Industry experts point out that as the global new energy vehicle industry continues to expand, the strategic value of lithium resources is becoming increasingly prominent. Companies need to seek balance among resource acquisition, supply chain diversification, and cost control. Strategies that rely solely on a single region or mine carry significant risks.

In the second half of 2024, multiple lithium mines globally announced production cuts or suspensions. Research reports from Soochow Securities show that under persistently weak lithium carbonate prices, 30% to 40% of global lithium mining capacity is operating at a loss, and Australian mines, lepidolite mines, and brine projects with cash costs above 65,000 yuan per ton all face pressure to reduce or suspend production.

Future Outlook Remains Uncertain

As of now, CATL has not announced a specific timeline for the renewal of the Jianxiawo mine’s mining permit. Although there were reports in September that the mine would reopen soon, three months have passed and the mine remains closed.

Meanwhile, CATL maintains active deployment in other lithium resource projects. In the second half of 2024, the company signed a battery-grade lithium hydroxide and lithium carbonate procurement agreement with Yahua Group for the period from January 2026 to December 2028, showing that it is ensuring raw material supply through diversified procurement.

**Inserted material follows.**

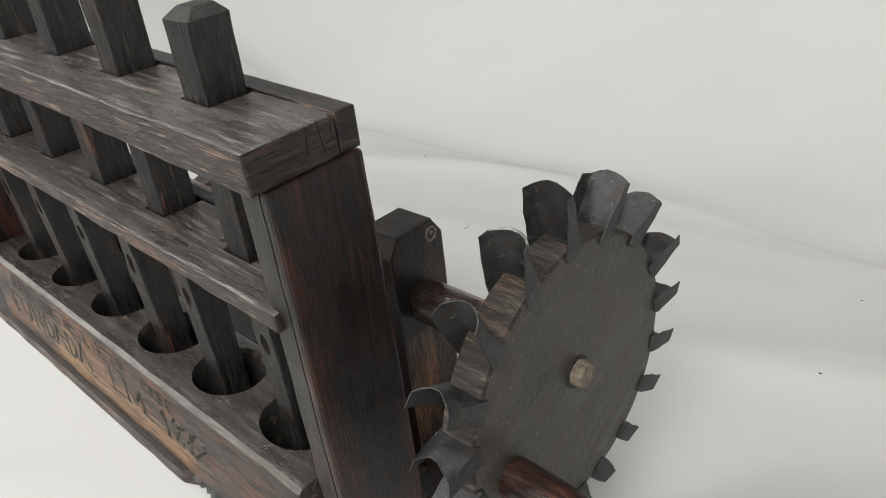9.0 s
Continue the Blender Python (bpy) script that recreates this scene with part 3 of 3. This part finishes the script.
# camshaft
rings = [(-0.046, 0.0105, SY, SZ), (-0.03, 0.0108, SY, SZ)]
for k in range(40):
    x = -0.018 + k * 0.0118
    rings.append((x, 0.0122 + 0.0004 * noise.noise(Vector((x * 30, 0, 0))), SY + 0.0004 * noise.noise(Vector((x * 20, 5, 0))), SZ))
rings += [(0.452, 0.0124, SY, SZ), (0.483, 0.0126, SY, SZ), (0.486, 0.0142, SY, SZ), (0.527, 0.0145, SY, SZ), (0.529, 0.0140, SY, SZ), (0.531, 0.0147, SY, SZ), (0.583, 0.0150, SY, SZ)]
shaft = smooth(part("camshaft", tube(rings, 32), wood_shaft, mill, "round polished dark camshaft with reddish streaks"), 40)


bm = bmesh.new()
bmesh.ops.create_icosphere(bm, subdivisions=2, radius=1)
for v in bm.verts:
    v.co = Vector((0.3115 + v.co.x * 0.0007, 0.1313 + v.co.y * 0.0026, 0.1682 - v.co.y * 0.0022 + v.co.z * 0.0006))
wobble(bm, 0.0005, 500, 3)
part("paint_fleck", bm, bare_tin, shaft, "tiny pale fleck of paint")


def cam_peg(x, ang, length, width=0.020, thick=0.0085, orange=False):
    """A flat cam tongue set into the shaft; ang 0 points to the back, 90 up."""
    bm = beam((-width / 2, 0.004, -thick / 2), (width / 2, length, thick / 2), 0.0016, 0.006, 0.0006, 60, x * 50)
    for v in bm.verts:
        if v.co.y > length - 0.002:
            v.co.z *= 0.55
    if orange:
        bm.normal_update()
        for f in bm.faces:
            f.material_index = 1 if f.normal.x > 0.5 and f.calc_center_median().y > 0.016 else 0
    ob = part("cam_tongue", bm, [wood_tongue, wood_orange], shaft, "cam tongue with one split orange side" if orange else "flat wooden cam tongue set in the shaft")
    ob.matrix_local = Matrix.Translation((x, SY, SZ)) @ Matrix.Rotation(radians(ang), 4, "X")
    return ob


for x, ang, ln in ((0.053, 137, 0.052), (0.131, 71, 0.058), (0.201, 17, 0.064), (0.294, -36, 0.066), (0.363, -84, 0.056), (0.440, -143, 0.046)):
    cam_peg(x, ang, ln, orange=ang == -36)

# water wheel
wheel = empty("water_wheel", mill)
tagged(wheel, "wooden water wheel with bent tin buckets")
WX0, WX1, WR = 0.5805, 0.6010, 0.0855
WY, WZ = 0.1195, 0.1525
rings = [(WX0, WR - 0.002, WY, WZ), (WX0 + 0.001, WR - 0.0006, WY, WZ), (WX0 + 0.007, WR, WY, WZ), (WX0 + 0.014, WR + 0.0003, WY, WZ), (WX1 - 0.001, WR - 0.0006, WY, WZ), (WX1, WR - 0.0025, WY, WZ)]
bm = tube(rings, 96)
for v in bm.verts:
    a = math.atan2(v.co.z - WZ, v.co.y - WY)
    k = 1 + 0.008 * noise.noise(Vector((math.cos(a) * 3, math.sin(a) * 3, v.co.x * 60)))
    v.co.y, v.co.z = WY + (v.co.y - WY) * k, WZ + (v.co.z - WZ) * k
for f in bm.faces:
    f.material_index = 1 if len(f.verts) > 8 else 0
disc = part("disc", bm, [wood_rim, disc_face], wheel, "thick wooden disc with a dull grey face")


def kerf(deg):
    """Saw cut across the rim of the disc, in which a bucket's plate sits."""
    a = radians(deg)
    m = Matrix(((1, 0, 0, (WX0 + WX1) / 2), (0, math.sin(a), math.cos(a), WY + math.sin(a) * WR), (0, math.cos(a), -math.sin(a), WZ + math.cos(a) * WR), (0, 0, 0, 1)))
    bm = bmesh.new()
    bmesh.ops.create_cube(bm, size=1)
    for v in bm.verts:
        v.co = m @ Vector((v.co.x * 0.03, v.co.y * 0.0135, v.co.z * 0.0016 + 0.0006))
    return part("cutter", bm, hole_mat)


def bucket(deg, lean, tip, blunt, seed, bright=0.0):
    """Bent tin bucket: a plate across the rim with tapering ears let into both faces of the disc."""
    rnd = random.Random(seed)
    bm = bmesh.new()
    curl = 0.0060 if -125 < deg < 0 else 0.0
    a = radians(deg)
    er, et = Vector((0, math.sin(a), math.cos(a))), Vector((0, math.cos(a), -math.sin(a)))

    def at(x, r, tan):
        return Vector((x, WY, WZ)) + er * r + et * tan
    xs = [WX0 - 0.0012 + (WX1 - WX0 + 0.0030) * j / 5 for j in range(6)]
    n = 5
    grid = []
    for i in range(n + 1):
        u = i / n
        row = []
        for j, x in enumerate(xs):
            side = abs(2 * j / 5 - 1)
            r = WR - 0.003 + (tip - WR + 0.003) * u - ((0.0065 - 0.0025 * side) if curl else 0.0042 * side ** 2) * u + rnd.uniform(-0.0004, 0.0004) * u
            row.append(bm.verts.new(at(x + rnd.uniform(-0.0003, 0.0003), r, lean * u ** 1.2 + curl * (1 - side ** 2) * u + rnd.uniform(-0.0003, 0.0003) * u)))
        grid.append(row)
    for p, q in zip(grid, grid[1:]):
        for j in range(5):
            bm.faces.new((p[j], p[j + 1], q[j + 1], q[j]))
    lip = [v.co.copy() for v in grid[-1]]
    for j, x, sgn in ((5, WX1 + 0.0018, 1), (0, WX0 - 0.0014, -1)):
        col = [bm.verts.new(at(x - sgn * 0.0012, WR - 0.0050, 0.0))] + [row[j] for row in grid]
        out = (-0.0010, 0.0000, 0.0004, 0.0008, 0.0012, 0.0014, 0.0014)
        end_w = blunt
        ear = []
        for k in range(7):
            u = max(0, k - 1) / n
            r = (WR - 0.0060) if k == 0 else WR - 0.003 + (tip - WR + 0.003) * u - (0.0030 if curl else 0.0034) * u
            ear.append(bm.verts.new(at(x + sgn * out[k] * (1.0 + rnd.uniform(-0.2, 0.2)), r - 0.001, lean * u ** 1.2 - (0.0105 if k == 0 else 0.0120 + (end_w - 0.0120) * u ** 1.3) * (0.96 + rnd.uniform(-0.04, 0.06)))))
        for k in range(6):
            bm.faces.new((col[k], col[k + 1], ear[k + 1], ear[k]))
    bmesh.ops.recalc_face_normals(bm, faces=bm.faces[:])
    bmesh.ops.solidify(bm, geom=bm.faces[:], thickness=0.0006)
    ob = smooth(part("bucket", bm, tin, wheel), 50)
    if bright:
        bm = bmesh.new()
        last = None
        for c in lip:
            ring = [bm.verts.new(c + er * (0.0001 + bright * math.cos(w)) + et * (0.0003 + bright * math.sin(w))) for w in (0, 1.05, 2.09, 3.14, 4.19, 5.24)]
            if last:
                for k in range(6):
                    bm.faces.new((last[k], last[(k + 1) % 6], ring[(k + 1) % 6], ring[k]))
            last = ring
        bmesh.ops.recalc_face_normals(bm, faces=bm.faces[:])
        smooth(part("bright_lip", bm, bare_tin, ob, "bright bare edge of the tin"), 60)
    return ob


BUCKETS = ((3.0, -0.5, 0.1185, 0.0065), (23.5, 26, 0.114, 0.0070), (46, 49, 0.113, 0.0080), (71, 72, 0.1145, 0.0095), (91, 91, 0.110, 0.0100), (110.5, 109, 0.1080, 0.0090), (129, 127.5, 0.1050, 0.0110),
           (151, 148.5, 0.1025, 0.0115), (169, 166, 0.1035, 0.0110), (184, 180, 0.107, 0.0100), (-161, -164, 0.1075, 0.0090), (-143, -149, 0.110, 0.0080), (-119, -128, 0.112, 0.0045), (-97, -105, 0.112, 0.0040),
           (-77, -82, 0.107, 0.0075), (-60.5, -61.5, 0.113, 0.0085), (-42.5, -40, 0.1155, 0.0065), (-20, -19, 0.1155, 0.0045))
smooth(carve(disc, [kerf(b[0]) for b in BUCKETS]), 40)
for k, (foot, head, tip, blunt) in enumerate(BUCKETS):
    bucket(foot, tip * math.sin(radians(head - foot)), tip, blunt, k, bright={-20: 0.0008}.get(foot, 0.0))

# axle stub and crank
AY, AZ = 0.1200, 0.1600
# Near-black disc, slightly proud, in place of a shaded recess.
rings = [(WX1 - 0.004, 0.0100, AY, AZ), (WX1 + 0.0004, 0.0098, AY, AZ)]
part("axle_collar", tube(rings, 18), near_black_mat, wheel, "dark disc standing in for the shaded recess round the axle")
rings = [(WX1 - 0.004, 0.0078, AY, AZ), (0.6062, 0.0076, AY, AZ + 0.0004), (0.6080, 0.0066, AY, AZ + 0.0006)]
bm = tube(rings, 9)
wobble(bm, 0.0006, 120, 3)
part("axle_stub", bm, plain("pale_axle_end_grain", (0.17, 0.14, 0.105), 0.8, 0, 0.5, 160, 0.8), wheel, "pale rounded end of the axle")
CY, CZ = 0.0625, 0.1305
rings = [(WX1 - 0.002, 0.0114, CY, CZ), (0.613, 0.0116, CY - 0.001, CZ + 0.001), (0.635, 0.0110, CY - 0.0025, CZ + 0.0028), (0.652, 0.0096, CY - 0.0038, CZ + 0.0042), (0.6605, 0.0086, CY - 0.0044, CZ + 0.0048), (0.6630, 0.0062, CY - 0.0045, CZ + 0.005)]
crank = smooth(part("crank_handle", tube(rings, 24), wood_crank, wheel, "tapered dark red-brown wooden crank handle"), 50)

# Near-black disc laid on the crank as the shade of its hole.
bm = bmesh.new()
bmesh.ops.create_cone(bm, segments=16, radius1=0.0031, radius2=0.0031, depth=0.0012, cap_ends=True)
ob = part("crank_hole", bm, near_black_mat, crank)
ob.matrix_local = Matrix.Translation((0.6385, 0.0492, 0.1350)) @ Matrix.Rotation(radians(84), 4, "X")

# faded brush-painted line of writing above the carving
STROKES.update({
    "Q": "50,100 10,70 14,24 52,0 90,30 86,76 50,100|60,30 100,-8",
    "I": "50,0 50,100",
    "L": "10,100 10,0 90,4",
    "P": "10,0 10,100 70,96 84,70 60,48 10,46",
    "R": "10,0 10,100 70,96 82,72 60,50 10,48|44,48 92,0",
    "C": "92,84 50,100 10,66 14,26 54,0 94,16",
})
bm = bmesh.new()
rnd = random.Random(11)
for word, x0, x1, h in (("MAQUINA", 0.057, 0.150, 0.0125), ("DE", 0.168, 0.184, 0.0085), ("LIMPAR", 0.2055, 0.277, 0.0125), ("CAFE", 0.301, 0.349, 0.0115)):
    step = (x1 - x0) / len(word)
    for k, letter in enumerate(word):
        a, w, z = x0 + step * (k + 0.10), step * 0.70, 0.0795 + rnd.uniform(-0.0006, 0.0006)
        for line in STROKES[letter].split("|"):
            pts = [tuple(float(c) / 100 for c in p.split(",")) for p in line.split()]
            pts = [Vector((a + w * u, 0, z + h * v)) for u, v in pts]
            for p, q in zip(pts, pts[1:]):
                d = (q - p).normalized()
                n = Vector((-d.z, 0, d.x)) * rnd.uniform(0.0010, 0.0015)
                quad = []
                for c in (p - d * 0.0006 + n, q + d * 0.0006 + n, q + d * 0.0006 - n, p - d * 0.0006 - n):
                    quad.append(bm.verts.new((c.x, -0.005 * (1 - (c.z - ZB) / (ZT - ZB)) - 0.0008 - 0.00002 * k, c.z)))
                bm.faces.new(quad)
tagged(part("faded_writing", bm, faded, mill, "faded black painted line of writing"), kind="stuff")

# crumbs and specks on the cloth
bm = bmesh.new()
rnd = random.Random(5)
for k in range(24):
    x, y = rnd.uniform(-0.25, 1.2), rnd.uniform(-0.30, 0.6)
    if -0.13 < x < 0.55 and -0.03 < y < 0.24:
        continue
    r = rnd.uniform(0.0004, 0.0008)
    m = Matrix.Translation(cloth_at(x, y) + Vector((0, 0, r * 0.5))) @ Matrix.Diagonal((r * rnd.uniform(1, 2.5), r, r * 0.7, 1))
    bmesh.ops.create_icosphere(bm, subdivisions=1, radius=1, matrix=m)
tagged(part("crumbs", bm, near_black_mat), "tiny dark crumbs scattered on the white cloth", "crumbs", kind="stuff")

# stray hairs lying on the cloth
def stray_hair(x, y, length, turn, bend, label):
    bm = bmesh.new()
    last = None
    for k in range(9):
        u = k / 8 - 0.5
        a = turn + bend * u
        p = cloth_at(x + math.cos(a) * length * u, y + math.sin(a) * length * u + bend * 0.15 * length * u * u) + Vector((0, 0, 0.0003))
        ring = [bm.verts.new(p + Vector((0, math.cos(w) * 0.00025, math.sin(w) * 0.00025))) for w in (0, 2.1, 4.2)]
        if last:
            for j in range(3):
                bm.faces.new((last[j], last[(j + 1) % 3], ring[(j + 1) % 3], ring[j]))
        last = ring
    tagged(part("hair_thread", bm, near_black_mat), label, "thread")


stray_hair(0.535, 0.310, 0.008, 0.6, 1.8, "short curled dark fibre on the white cloth")
stray_hair(0.270, 0.390, 0.016, 1.9, 0.7, "long thin dark fibre on the white cloth")

# a bent thread caught on the top rail
bm = bmesh.new()
pts = [Vector((0.263, 0.050, 0.3225)), Vector((0.266, 0.051, 0.3275)), Vector((0.2675, 0.052, 0.3325)), Vector((0.2695, 0.051, 0.3300)), Vector((0.272, 0.050, 0.3265)), Vector((0.275, 0.049, 0.3235))]
ring0 = None
for p in pts:
    ring = [bm.verts.new(p + Vector((0, math.cos(a) * 0.00022, math.sin(a) * 0.00022))) for a in (0, 2.1, 4.2)]
    if ring0:
        for k in range(3):
            bm.faces.new((ring0[k], ring0[(k + 1) % 3], ring[(k + 1) % 3], ring[k]))
    ring0 = ring
bmesh.ops.translate(bm, verts=bm.verts[:], vec=(0, 0, -0.0058))
tagged(part("thread", bm, near_black_mat), "thin bent dark thread caught on the top rail", "thread")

For the entire lithium industry, 2025 will still be a challenging year. Institutions generally predict that under the continuation of oversupply patterns, lithium carbonate prices still face downward pressure. This will force industry consolidation to accelerate, with high-cost capacity continuing to be eliminated, while companies with quality resources and cost advantages are expected to further increase their market share.

When will the Jianxiawo mine restart, and how will CATL adjust its resource strategy? The answers to these questions will have far-reaching impacts on the global lithium market landscape. In the wave of the new energy revolution, resource availability and stability have become key factors determining corporate competitiveness.